Ora, se para o caricaturista se mantém a dúvida sobre esse trabalho, não a tem sobre o político que aí professa. Este, igual em toda a parte, não usa hábito, mas tem barriga. Na verdade (caricatural) o político é uma barriga ambulante que monta feira em São Bento: «Os deputados pimpões estão já no Parlamento; animam-se as transacções no mercado de S. Bento; e a venda das convicções vai cada vez em aumento, até que lhes vá aos fungões o Zé-Povinho jumento.» (Nogueira, in «Pontos e Vírgulas» a 20/10/1894). O perigo do jumento Zé-povinho coicear não é muito, já que o iludem com passes de mágica e encantamento. A realidade é que São Bento é feira, mas também circo, onde trabalham magos, malabaristas, trapezistas e palhaços de grandes artes encantatórias.

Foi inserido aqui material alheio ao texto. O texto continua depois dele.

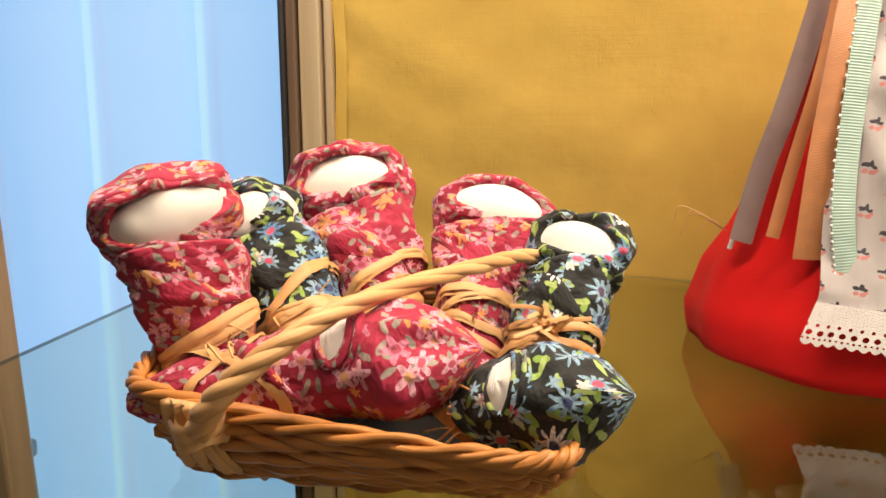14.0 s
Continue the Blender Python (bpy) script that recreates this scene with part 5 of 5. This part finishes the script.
def hooded(foot, head_at, across, deep, high, rb, face_at, cloth_mat, seed, ties=5, tie_at=0.50, slant=0.0, opening=(0.98, 0.70), peak=1.9, knot=False):
    """A swaddled doll that stands: wrapped body with a folded upper edge, white head, folded hood open at the face, raffia round the waist."""
    foot, hc = Vector(foot), Vector(head_at)
    ax = hc - foot
    L = ax.length
    ax.normalize()
    fr = Vector(face_at) - hc
    fr = (fr - ax * fr.dot(ax)).normalized()
    sd = ax.cross(fr)
    r = random.Random(seed)
    sh = Shape()

    def crease(q, amount):
        return amount * (0.32 - abs(noise.noise(q))) + amount * 0.45 * (0.30 - abs(noise.noise(q * 2.3 + Vector((7, 3, seed)))))

    # white head
    ball = []
    for i in range(21):
        a = math.pi * (i + 0.05) / 20.1
        row = []
        for j in range(32):
            b = 2 * math.pi * j / 32
            k = 1.015 + 0.05 * noise.noise(Vector((math.cos(b) * 2 * math.sin(a), math.sin(b) * 2 * math.sin(a), math.cos(a) * 2 + seed)))
            row.append(hc + (sd * across * math.sin(a) * math.cos(b) + fr * deep * math.sin(a) * math.sin(b) - ax * high * math.cos(a)) * k)
        ball.append(row)
    sh.grid(ball, 1, True)
    # body: cloth wound on the slant, drawn in where it is tied
    top_at = L - high * 0.58

    def body(f, w):
        s = f * top_at
        k = 0.80 + 0.20 * math.sin(min(1.0, f / 0.4) * math.pi / 2)
        near_top = max(0.0, (f - 0.62) / 0.38)
        ra = rb * k * (1 - near_top) + across * 0.93 * near_top ** 0.9 if near_top > 0 else rb * k
        rf = rb * 0.92 * k * (1 - near_top) + deep * 1.04 * near_top ** 0.9 if near_top > 0 else rb * 0.92 * k
        pinch = 1 - 0.13 * math.exp(-((f - tie_at) / 0.10) ** 2)
        q = Vector((math.cos(w) * 1.5, math.sin(w) * 1.5, f * 4.2 + seed * 3))
        turn = (w / (2 * math.pi) + f * 2.2 + seed * 0.37) % 1.0
        k = pinch * (1 + crease(q, 0.24) + 0.085 * (turn - 0.5) * min(1.0, 5 * f) + 0.04 * math.sin(3 * w + 9 * f + seed))
        lift = near_top ** 2 * (slant * math.sin(w) * across + 0.10 * high * math.cos(2 * w + seed) - 0.35 * high * (0.5 + 0.5 * math.cos(w)) * 0.3)
        return foot + ax * (s + lift) + (fr * math.cos(w) * rf + sd * math.sin(w) * ra) * k

    n = 80
    rows = [[body(0.004 + 0.996 * i / 62, 2 * math.pi * j / n) for j in range(n)] for i in range(63)]
    mid = foot + ax * top_at
    for drop, inn in ((0.0006, 0.965), (0.0016, 0.93), (0.004, 0.90)):
        rows.append([p + ((mid + ax * (p - mid).dot(ax)) - p) * (1 - inn) - ax * drop for p in rows[62]])
    sh.grid(rows, 0, True, True)
    # a loose flap that crosses the chest
    flap = []
    for i in range(7):
        row = []
        for j in range(25):
            u = j / 24
            f = 0.93 - 0.36 * u + (i / 6 - 0.5) * 0.17 * math.sin(math.pi * min(1.0, u * 1.1 + 0.06))
            p = body(min(0.97, f), -1.35 + 2.5 * u)
            c = foot + ax * (p - foot).dot(ax)
            row.append(p + (p - c).normalized() * (0.0012 - 0.0010 * abs(i / 3 - 1) ** 3))
        flap.append(row)
    sh.grid(flap, 0)
    # hood
    W, T = opening

    def hood(psi, al, grow=1.0):
        e = 2.7
        box = (abs(math.cos(al)) ** e + abs(math.sin(al)) ** e) ** (-1 / e)
        box = 1 + (box - 1) * 0.85 * math.sin(psi)
        q = Vector((math.cos(al) * math.sin(psi) * 1.5, math.sin(al) * math.sin(psi) * 1.5, math.cos(psi) * 1.2 + seed * 2.7))
        k = 1.045 * box + crease(q, 0.26) + 0.13 * noise.noise(q * 0.8 + Vector((4, 4, 4)))
        k += 0.09 * math.exp(-(((al - peak + math.pi) % (2 * math.pi) - math.pi) / 0.40) ** 2) * math.sin(psi) ** 2
        k += 0.022 * math.sin(al * 7 + 2.2 * psi + seed)
        if math.sin(al) < 0:
            k *= 1 + 0.13 * math.sin(al)
        k *= grow
        return hc + fr * (deep * math.cos(psi) * k * 1.03) + (sd * across * math.cos(al) + ax * high * math.sin(al)) * (math.sin(psi) * k)

    def brim(al, w=1.0):
        return w / math.sqrt((math.cos(al) / W) ** 2 + (math.sin(al) / (T if math.sin(al) > 0 else T * 1.1)) ** 2)

    n, rows = 88, []
    for d, grow in ((0.04, 0.86), (-0.02, 0.94), (-0.03, 1.0), (0.02, 1.045), (0.07, 1.055)):
        rows.append([hood(brim(2 * math.pi * j / n) + d, 2 * math.pi * j / n, grow) for j in range(n)])
    for i in range(1, 40):
        f = i / 39
        row = []
        for j in range(n):
            al = 2 * math.pi * j / n
            lo = brim(al) + 0.07
            row.append(hood(lo + (3.10 - lo) * f, al, 1.055 - 0.045 * min(1.0, f * 4)))
        rows.append(row)
    sh.grid(rows, 0, True)
    # second fold over the brow
    rows = []
    for d, grow in ((0.16, 1.0), (0.145, 1.05), (0.19, 1.075), (0.30, 1.07), (0.50, 1.03), (0.62, 0.98)):
        row = []
        for j in range(41):
            u = j / 40
            al = 0.15 + seed * 0.05 + (2.75 - 0.1 * (seed % 3)) * u
            row.append(hood(brim(al) + d * (0.55 + 0.45 * math.sin(math.pi * u)) + 0.10 * (u - 0.5) * (1 if seed % 2 else -1), al, 1 + (grow - 1) * min(1.0, 6 * u, 6 * (1 - u))))
        rows.append(row)
    sh.grid(rows, 0)
    # raffia
    for k in range(ties):
        f0 = tie_at + (k / max(1, ties - 1) - 0.5) * 0.24 + r.uniform(-0.03, 0.03)
        slope, ph = r.uniform(-0.11, 0.11), r.uniform(-0.6, 0.6)
        for strand in range(3):
            ring = []
            for j in range(41):
                w = 2 * math.pi * j / 40
                f = min(0.86, max(0.03, f0 + slope * math.sin(w + ph) + (strand - 1) * 0.030 * math.cos(w * (1 + strand % 2) + strand * 2 + k)))
                q = body(f, w)
                c = foot + ax * (q - foot).dot(ax)
                ring.append(q + (q - c).normalized() * (0.0009 + 0.0003 * strand))
            sh.ribbon(ring, [0.0013 + 0.0008 * strand + 0.0006 * math.sin(j * 0.5 + k * 2 + strand) for j in range(41)], 2, tuple(ax), 0.0004)
    for k in range(14 if knot else 5):
        w = r.uniform(-0.3, 0.3) if knot else r.uniform(-1.2, 1.2)
        a = body(tie_at + (0.10 if knot else r.uniform(-0.08, 0.08)), w)
        far = 0.011 if knot else 0.008
        sh.ribbon(curve_pts([a, a + fr * 0.004 + ax * r.uniform(-0.004, 0.004), a + fr * 0.006 + sd * r.uniform(-far, far) + ax * r.uniform(-far, 0.006)], 8), 0.0016 if knot else 0.0007, 2, tuple(sd + ax * r.uniform(-1, 1)), 0.0003)
    return sh, [cloth_mat, M_FACE, M_RAFFIA]


EYE_PT = (-0.140, 0.20, 1.24)
for make, spec, colour in (
        (hooded, dict(foot=(-0.268, 0.505, 1.121), head_at=(-0.2940, 0.512, 1.1920), across=0.0222, deep=0.0190, high=0.0160, rb=0.0172, face_at=(-0.14, 0.20, 1.27), seed=1, ties=4, tie_at=0.44, slant=-0.10, opening=(1.02, 0.47), peak=1.8), "crimson"),
        (hooded, dict(foot=(-0.232, 0.522, 1.122), head_at=(-0.2815, 0.560, 1.1830), across=0.0178, deep=0.0165, high=0.0150, rb=0.0165, face_at=(-0.30, 0.30, 1.27), seed=2, ties=6, tie_at=0.46, opening=(0.85, 0.45)), "black"),
        (hooded, dict(foot=(-0.220, 0.545, 1.119), head_at=(-0.2515, 0.590, 1.1920), across=0.0240, deep=0.0205, high=0.0178, rb=0.0182, face_at=EYE_PT, seed=3, ties=4, tie_at=0.47, slant=0.10, opening=(0.80, 0.42), peak=1.2), "crimson"),
        (hooded, dict(foot=(-0.200, 0.545, 1.119), head_at=(-0.1930, 0.604, 1.1790), across=0.0245, deep=0.0190, high=0.0168, rb=0.0170, face_at=EYE_PT, seed=4, ties=4, tie_at=0.42, slant=0.05, opening=(0.84, 0.45), peak=1.4), "crimson"),
        (hooded, dict(foot=(-0.174, 0.520, 1.119), head_at=(-0.1575, 0.568, 1.1715), across=0.0180, deep=0.0165, high=0.0150, rb=0.0155, face_at=(-0.21, 0.20, 1.24), seed=5, ties=4, tie_at=0.45, slant=0.25, opening=(0.84, 0.47), peak=1.0, knot=True), "black"),
        (swaddled, dict(foot=(-0.2935, 0.479, 1.1385), top=(-0.1825, 0.478, 1.1610), rb=0.0140, rh=0.0172, face_at=(-0.215, 0.38, 1.30), seed=6, face=(0.002, -0.024, 0.0095, 0.0060), ties=1, tie_at=0.30, pointed=True), "crimson"),
        (swaddled, dict(foot=(-0.1985, 0.489, 1.1385), top=(-0.1400, 0.465, 1.1535), rb=0.0130, rh=0.0160, face_at=(-0.22, 0.28, 1.26), seed=7, face=(0.003, -0.018, 0.0085, 0.0060), ties=1, tie_at=0.18, pointed=True), "black")):
    sh, mats = make(cloth_mat=M_BERRY if colour == "crimson" else M_NIGHT, **spec)
    tagged(ob_of("swaddled_doll", sh, mats), "small faceless doll swaddled in " + ("crimson floral cotton" if colour == "crimson" else "black floral cotton") + " tied with raffia", "doll", "swaddled dolls in the basket")

# ---- below the shelf ----
sh = Shape()
rows = []
for z, rr in ((0.7005, 0.001), (0.7005, 0.075), (0.74, 0.080), (0.85, 0.060), (0.93, 0.036), (0.950, 0.033), (0.965, 0.042), (0.985, 0.050), (1.003, 0.047), (1.017, 0.036), (1.0245, 0.020), (1.027, 0.001)):
    rows.append([(0.205 + rr * math.cos(a) * (1 + 0.03 * math.sin(5 * a)), 0.655 + rr * 0.85 * math.sin(a), z) for a in [2 * math.pi * j / 40 for j in range(40)]])
sh.grid(rows, 0, True)
tagged(ob_of("rag_doll", sh, [M_DEEPRED]), "rag doll in a red head cloth below the shelf", "doll", "rag dolls on the shelf")

# ---- lit spots of the room, mirrored in the glass ----
for x, z in ((1.30, 1.632), (1.48, 1.615)):
    lamp = thing("wall_spot", (x, -2.46, z), "small lit spot lamp in the room behind the visitor", "lamp", "room spots")
    part("bulb", Shape().ball((x, -2.46, z), 0.030, 0.012, 0.011, 0, 16, 8), M_SPOT, lamp, "glowing bulb")
    part("arm", Shape().tube([(x, -2.475, z), (x, -2.9, z + 0.05), (x, -3.2, z + 0.05)], 0.008, 0, 8), M_BLACK, lamp, "black arm")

Nos anos quarenta do século passado, quando os nossos caricaturistas começaram a caricaturar a política, uma das primeiras imagens que nos deram foi a de um parlamento em funcionamento, ou seja, a dormir a santa sesta. Quando não dorme, vai tratar dos seus negócios ou da sua imagem resplandecente.

O político também pode ser um «ratão» na expectativa do seu quinhão de queijo, encobrindo-se nas suas penas de «pavão». Um «pavão» que quando fala se transforma em «fogo-de-artifício», porque após um pelo jogo de palavras, nada resta de concreto: «contra a saraivada grossa da oposição, abre-se o guarda-chuva da resistência, fazem-se ouvidos de marcador, deixam-se correr os marfins... e fica-se!» (Almeida e Silva, in Charivari, a 3/3/ /1888).

«No fim de contas, enquanto eles lá dentro grazinam, insultam e esbofeteiam, cá fora o pobre Zé burro geme esquecido debaixo da pesada carga, e morto de fome. Ele bem presta a atenção a ver se distingue entre a grande vozearia dos amos as palavras palha, erva, milho ou fava... mas qual quê?!... Já ninguém se lembra do pobre burro!» (Almeida e Silva, in Charivari a 12/1887).

O Zé ficava esquecido na cozinha da política, mas de si os políticos nunca se esquecem, mantendo a boa imagem do cozinheiro na trilogia figural da política: «Bonita, feia e de barriga. Três figuras distintas e só uma verdadeira... a de barriga.» (Sebastião Sanhudo, in Sorvete a 30/9/1883).

Ora, quando um duende previne que «no ministério entram magros, começam a engordar; d'aqueles que entram gordos, há pouco que recear» (anónimo, in Duende 1865); é porque existe uma razão concreta. A política é um mundo de barrigas que o Zé sustenta, mas que não compreende muito bem. Para ele chega um naco de pão e toucinho com um bom copo, enquanto o político é insaciável, numa mesa a que o Zé não tem direito.

«A política é uma coisa que cheira bem a uns e cheira mal a outros - A política está na barriga e é pela barriga que se conhecem os grandes políticos - D'antes chamava-se político a qualquer sujeito que cumprimentava sempre a todos com muita amabilidade...- Hoje chama-se político àquele que só cumprimenta em vésperas de eleições. - Chama-se «Grande Político»: a todo o indivíduo (ainda que seja da marca de Judas) que se sabe abotoar - Politiqueiro: aqueles que fazem política... para levar a vida... – Politicões: aqueles que já têm o rabo pelado com a política Políticos honrados: aos que viram a casaca muitas vezes segundo lhes sopra o vento... - Político independente, noticioso, literário e comercial, a todo e qualquer jornal que recebe subsídio - Eis aqui um dos muitos que arrotam postas de pescada a favor do povo esmagado com décimas... para subirem ao poleiro e, depois de se lá pilharem... - Porque tal, porque o povo pode e deve pagar mais! - É a política de todos!» (Sebastião Sanhudo, in Sorvete a 23/3/1884).

Esperemos pois que as novas fornadas conventuais retomem a tradição da boa doçaria e que não nos saiba a amargo de boca.